Begin
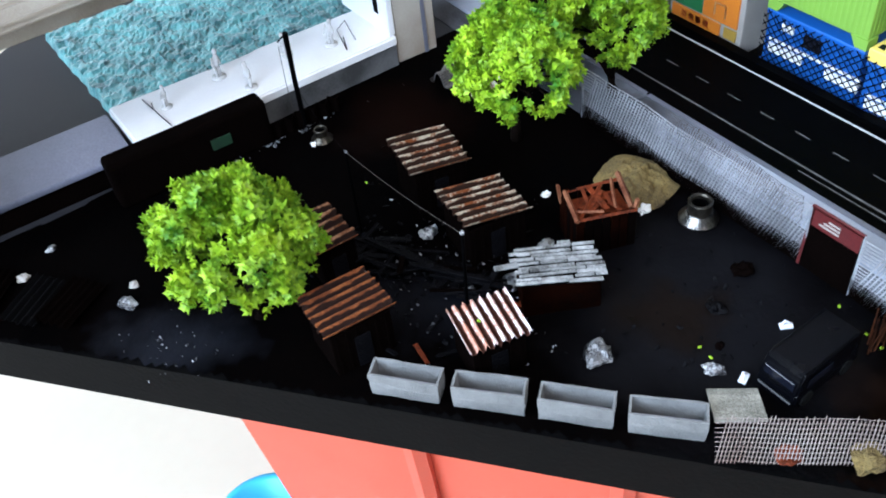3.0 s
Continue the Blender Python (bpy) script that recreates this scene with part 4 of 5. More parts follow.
for r0, r1 in zip(rings, rings[1:]):
    for k in range(90):
        bm.faces.new((r0[k], r0[(k + 1) % 90], r1[(k + 1) % 90], r1[k]))
bm.faces.new(rings[0])
single("sand_mound", bm, sand, "heap of coarse ochre sand against the mesh fence", "sand heap", smooth=True)


brass_dull = mat("brass_dull", (0.1, 0.088, 0.07), 0.35, metal=0.9, col2=(0.012, 0.01, 0.008), big=200, bump=0.1, amount=1.0)


def nut(x, y, s, label, metal=steel):
    t = thing("nut", x, y, 0.03, label=label, category="nut", group="metal nuts")
    part("flange", lathe(B(), [(0.3 * s, 0.02), (0.6 * s, 0), (0.62 * s, 0.08 * s), (0.56 * s, 0.14 * s), (0.4 * s, 0.34 * s), (0.3 * s, 0.34 * s), (0.3 * s, 0.02)], 36), metal, t)
    part("collar", lathe(B(), [(0.27 * s, 0.1 * s), (0.27 * s, 0.7 * s), (0.3 * s, 0.74 * s), (0.36 * s, 0.74 * s), (0.38 * s, 0.7 * s), (0.36 * s, 0.345 * s), (0.27 * s, 0.34 * s)], 36), brass_dull, t, "dark collar with a worn bright rim round a black hole")
    part("bore", lathe(B(), [(0, 0.05), (0.255 * s, 0.05), (0.255 * s, 0.6 * s), (0.2 * s, 0.6 * s), (0.2 * s, 0.1), (0, 0.1)], 18), wall_black, t)
    return t


nut(-7.65, -0.3, 0.95, "bright steel nut lying beside the sand heap")
nut(-13.85, 10.85, 0.62, "dull steel nut beside a black post", brass_dull)
bp = thing("black_post", -13.88, 11.95, 0.03, label="thin black post by the poolside slab", category="post")
part("pole", tube(B(), [(0, 0, 0), (0.02, 0.03, 2.0), (0.06, 0.02, 3.65)], [0.1, 0.09, 0.1], 8), wall_black, bp)
part("wire", tube(B(), [(-0.28, 0, 3.3), (-0.3, 0.05, 1.9), (-0.27, 0.1, 0.9)], 0.011, 5), wire_dirty, bp, "thin hanging wire")
part("tip", tube(B(), [(-0.28, 0, 3.45), (0.06, 0.02, 3.62)], 0.03, 5), wall_black, bp)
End
Repeat the listing verbatim. Skip the pictures.

3.0 s
Continue the Blender Python (bpy) script that recreates this scene with part 4 of 5. More parts follow.
for r0, r1 in zip(rings, rings[1:]):
    for k in range(90):
        bm.faces.new((r0[k], r0[(k + 1) % 90], r1[(k + 1) % 90], r1[k]))
bm.faces.new(rings[0])
single("sand_mound", bm, sand, "heap of coarse ochre sand against the mesh fence", "sand heap", smooth=True)


brass_dull = mat("brass_dull", (0.1, 0.088, 0.07), 0.35, metal=0.9, col2=(0.012, 0.01, 0.008), big=200, bump=0.1, amount=1.0)


def nut(x, y, s, label, metal=steel):
    t = thing("nut", x, y, 0.03, label=label, category="nut", group="metal nuts")
    part("flange", lathe(B(), [(0.3 * s, 0.02), (0.6 * s, 0), (0.62 * s, 0.08 * s), (0.56 * s, 0.14 * s), (0.4 * s, 0.34 * s), (0.3 * s, 0.34 * s), (0.3 * s, 0.02)], 36), metal, t)
    part("collar", lathe(B(), [(0.27 * s, 0.1 * s), (0.27 * s, 0.7 * s), (0.3 * s, 0.74 * s), (0.36 * s, 0.74 * s), (0.38 * s, 0.7 * s), (0.36 * s, 0.345 * s), (0.27 * s, 0.34 * s)], 36), brass_dull, t, "dark collar with a worn bright rim round a black hole")
    part("bore", lathe(B(), [(0, 0.05), (0.255 * s, 0.05), (0.255 * s, 0.6 * s), (0.2 * s, 0.6 * s), (0.2 * s, 0.1), (0, 0.1)], 18), wall_black, t)
    return t


nut(-7.65, -0.3, 0.95, "bright steel nut lying beside the sand heap")
nut(-13.85, 10.85, 0.62, "dull steel nut beside a black post", brass_dull)
bp = thing("black_post", -13.88, 11.95, 0.03, label="thin black post by the poolside slab", category="post")
part("pole", tube(B(), [(0, 0, 0), (0.02, 0.03, 2.0), (0.06, 0.02, 3.65)], [0.1, 0.09, 0.1], 8), wall_black, bp)
part("wire", tube(B(), [(-0.28, 0, 3.3), (-0.3, 0.05, 1.9), (-0.27, 0.1, 0.9)], 0.011, 5), wire_dirty, bp, "thin hanging wire")
part("tip", tube(B(), [(-0.28, 0, 3.45), (0.06, 0.02, 3.62)], 0.03, 5), wall_black, bp)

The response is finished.